Checkpoint A (SLERP):
    Darkhn/M3.2-24B-Animus-v7.1
    Fentible/BlackDolpin-24B [TroyDoesAI/BlackSheep-24B] [dphn/Dolphin-Mistral-24B-Venice-Edition]
Checkpoint B (SLERP):
    OddTheGreat/Circuitry_24B_V.2 [Delta-Vector/Rei-24B-KTO] [TheDrummer/Cydonia-24B-v4.1] [zerofata/MS3.2-PaintedFantasy-v2-24B]
    FlareRebellion/WeirdCompound-v1.6-24b [aixonlab/Eurydice-24b-v3.5] [TheDrummer/Cydonia-24B-v4.1] [PocketDoc/Dans-PersonalityEngine-V1.3.0-24b] [CrucibleLab/M3.2-24B-Loki-V1.3] [zerofata/MS3.2-PaintedFantasy-v2-24B] [Doctor-Shotgun/MS3.2-24B-Magnum-Diamond] [anthracite-core/Mistral-Small-3.2-24B-Instruct-2506-Text-Only]

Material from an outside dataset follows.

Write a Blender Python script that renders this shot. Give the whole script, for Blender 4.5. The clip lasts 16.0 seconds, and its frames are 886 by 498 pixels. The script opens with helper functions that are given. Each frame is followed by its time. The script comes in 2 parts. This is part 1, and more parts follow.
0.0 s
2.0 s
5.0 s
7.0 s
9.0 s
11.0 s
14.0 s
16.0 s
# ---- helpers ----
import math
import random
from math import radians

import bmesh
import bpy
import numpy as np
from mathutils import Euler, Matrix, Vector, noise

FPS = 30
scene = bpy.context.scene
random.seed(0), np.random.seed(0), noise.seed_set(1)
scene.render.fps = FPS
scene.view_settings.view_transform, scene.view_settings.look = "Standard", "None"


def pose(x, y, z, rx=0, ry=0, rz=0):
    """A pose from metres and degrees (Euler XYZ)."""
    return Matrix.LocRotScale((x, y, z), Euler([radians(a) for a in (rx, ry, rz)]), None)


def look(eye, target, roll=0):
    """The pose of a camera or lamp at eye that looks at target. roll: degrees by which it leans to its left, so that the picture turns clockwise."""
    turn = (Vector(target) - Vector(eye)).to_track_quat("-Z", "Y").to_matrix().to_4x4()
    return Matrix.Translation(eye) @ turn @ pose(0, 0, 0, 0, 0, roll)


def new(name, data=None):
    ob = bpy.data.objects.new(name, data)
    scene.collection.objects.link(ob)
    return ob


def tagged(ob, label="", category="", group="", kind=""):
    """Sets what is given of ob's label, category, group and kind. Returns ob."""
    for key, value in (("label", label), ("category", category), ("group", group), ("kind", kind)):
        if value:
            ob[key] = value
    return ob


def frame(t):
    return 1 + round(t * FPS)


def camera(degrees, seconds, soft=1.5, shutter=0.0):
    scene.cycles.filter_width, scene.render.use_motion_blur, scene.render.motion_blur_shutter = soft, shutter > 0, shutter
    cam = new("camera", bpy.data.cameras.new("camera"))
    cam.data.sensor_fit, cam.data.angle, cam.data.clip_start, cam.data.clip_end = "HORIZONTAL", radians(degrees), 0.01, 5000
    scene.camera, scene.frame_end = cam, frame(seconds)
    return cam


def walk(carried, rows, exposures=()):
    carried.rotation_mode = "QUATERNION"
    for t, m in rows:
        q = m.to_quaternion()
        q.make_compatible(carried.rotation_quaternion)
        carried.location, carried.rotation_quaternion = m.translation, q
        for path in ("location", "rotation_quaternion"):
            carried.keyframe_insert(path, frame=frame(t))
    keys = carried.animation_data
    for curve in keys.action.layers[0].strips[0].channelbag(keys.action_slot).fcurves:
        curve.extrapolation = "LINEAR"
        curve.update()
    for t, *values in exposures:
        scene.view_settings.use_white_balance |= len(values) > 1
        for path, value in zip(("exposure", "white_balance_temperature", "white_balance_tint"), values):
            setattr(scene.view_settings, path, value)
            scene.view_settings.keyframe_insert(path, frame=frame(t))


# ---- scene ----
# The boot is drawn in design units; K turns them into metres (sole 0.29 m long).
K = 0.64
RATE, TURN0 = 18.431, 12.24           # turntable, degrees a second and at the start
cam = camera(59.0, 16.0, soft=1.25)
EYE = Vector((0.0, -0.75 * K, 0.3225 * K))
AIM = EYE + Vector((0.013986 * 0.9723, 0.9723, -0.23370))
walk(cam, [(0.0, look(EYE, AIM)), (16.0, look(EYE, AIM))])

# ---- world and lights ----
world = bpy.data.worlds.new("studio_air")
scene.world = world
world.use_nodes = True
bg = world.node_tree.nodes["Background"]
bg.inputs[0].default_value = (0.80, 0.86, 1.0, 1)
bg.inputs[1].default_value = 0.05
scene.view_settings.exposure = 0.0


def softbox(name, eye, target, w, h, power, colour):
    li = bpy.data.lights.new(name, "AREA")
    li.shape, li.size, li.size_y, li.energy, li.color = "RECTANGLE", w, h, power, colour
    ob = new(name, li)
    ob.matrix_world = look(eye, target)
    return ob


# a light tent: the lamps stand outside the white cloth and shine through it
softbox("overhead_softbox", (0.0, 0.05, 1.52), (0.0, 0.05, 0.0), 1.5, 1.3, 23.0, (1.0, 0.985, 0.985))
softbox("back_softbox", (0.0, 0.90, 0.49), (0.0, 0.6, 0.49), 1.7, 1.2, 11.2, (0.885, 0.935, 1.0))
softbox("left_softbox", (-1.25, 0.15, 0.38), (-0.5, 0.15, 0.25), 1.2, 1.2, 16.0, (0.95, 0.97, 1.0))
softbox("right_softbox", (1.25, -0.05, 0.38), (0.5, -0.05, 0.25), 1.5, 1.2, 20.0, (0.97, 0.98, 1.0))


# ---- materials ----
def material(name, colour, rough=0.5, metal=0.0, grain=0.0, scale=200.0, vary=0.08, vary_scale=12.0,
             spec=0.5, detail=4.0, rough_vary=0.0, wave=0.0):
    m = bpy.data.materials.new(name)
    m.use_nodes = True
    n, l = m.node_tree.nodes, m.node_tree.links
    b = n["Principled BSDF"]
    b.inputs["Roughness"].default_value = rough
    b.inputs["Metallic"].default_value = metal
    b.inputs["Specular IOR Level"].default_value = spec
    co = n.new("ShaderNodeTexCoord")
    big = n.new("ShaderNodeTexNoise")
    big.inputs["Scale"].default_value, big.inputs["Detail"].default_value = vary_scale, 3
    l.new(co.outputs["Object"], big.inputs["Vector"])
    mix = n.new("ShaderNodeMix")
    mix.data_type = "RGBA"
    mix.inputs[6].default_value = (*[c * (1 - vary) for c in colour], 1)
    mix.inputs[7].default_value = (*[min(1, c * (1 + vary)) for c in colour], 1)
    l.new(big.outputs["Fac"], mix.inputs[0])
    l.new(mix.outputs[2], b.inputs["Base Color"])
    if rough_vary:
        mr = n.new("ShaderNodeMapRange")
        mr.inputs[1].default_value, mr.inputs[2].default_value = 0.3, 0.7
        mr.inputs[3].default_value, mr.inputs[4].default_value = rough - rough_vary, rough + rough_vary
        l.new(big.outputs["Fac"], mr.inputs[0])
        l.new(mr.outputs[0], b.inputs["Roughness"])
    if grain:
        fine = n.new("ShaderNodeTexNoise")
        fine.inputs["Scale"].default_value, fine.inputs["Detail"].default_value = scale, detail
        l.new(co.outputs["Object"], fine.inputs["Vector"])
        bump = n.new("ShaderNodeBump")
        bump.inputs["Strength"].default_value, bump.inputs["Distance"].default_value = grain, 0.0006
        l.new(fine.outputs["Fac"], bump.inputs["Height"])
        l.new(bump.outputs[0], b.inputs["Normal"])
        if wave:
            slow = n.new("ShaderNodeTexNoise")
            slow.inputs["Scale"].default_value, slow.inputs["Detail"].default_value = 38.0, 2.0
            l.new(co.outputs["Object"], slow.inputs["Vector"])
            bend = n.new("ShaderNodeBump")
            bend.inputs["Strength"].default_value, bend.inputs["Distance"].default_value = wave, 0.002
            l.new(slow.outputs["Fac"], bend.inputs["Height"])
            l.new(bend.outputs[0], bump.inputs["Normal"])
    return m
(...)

I don't think switching from Circuitry to Rotor would cause this. It could be a Karcher quirk, or it could be one of the models like Rivermind / Mullein causing this, or the removal of Animus. Idk

But for 1.2 I'll probably reduce the number of models. I plan on making version 1.2 after the Psychosis 14B tests are finished. They are going quite well, in fact, Goetia v1.2 may have a special surprise, using a different merge algorithm altogether.

PavPav

Nov 24, 2025

model: dphn/Dolphin-Mistral-24B-Venice-Edition
model: FlareRebellion/WeirdCompound-v1.7-24b
model: Naphula/BeaverAI_Fallen-Mistral-Small-3.1-24B-v1e_textonly
model: Naphula/Evilmind-24B-v1
model: OddTheGreat/Rotor_24B_V.1
model: TheDrummer/Cydonia-24B-v4.2.0
model: TheDrummer/Magidonia-24B-v4.2.0
model: TheDrummer/Rivermind-24B-v1
model: trashpanda-org/MS3.2-24B-Mullein-v2
model: zerofata/MS3.2-PaintedFantasy-v2-24B

Cant say much about this list, but -

Rotor is a good model for rp (better than Circuitry), i have used it before finding your Goatia. Rotor's flaw - it's good at rp and mocing scenes foward, but it barely uses scenario section.

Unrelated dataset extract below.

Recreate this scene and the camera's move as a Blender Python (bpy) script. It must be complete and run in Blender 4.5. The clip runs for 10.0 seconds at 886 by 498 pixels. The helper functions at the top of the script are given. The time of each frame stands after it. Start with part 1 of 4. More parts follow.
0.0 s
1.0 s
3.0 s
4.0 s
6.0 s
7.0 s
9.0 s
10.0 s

I have used Evilmind of yours, but it was quite messy from a start, so without futher testing it was a 'no'.

Cydonia (and Drummer's models) are tend to talk for {{user}} it's for sure. That's what i clearly remember. But hey, some people like to be world builders or masterminds, so we can't say this is a bad thing when {{char}} talks sometimes for {{user}}. Different tastes.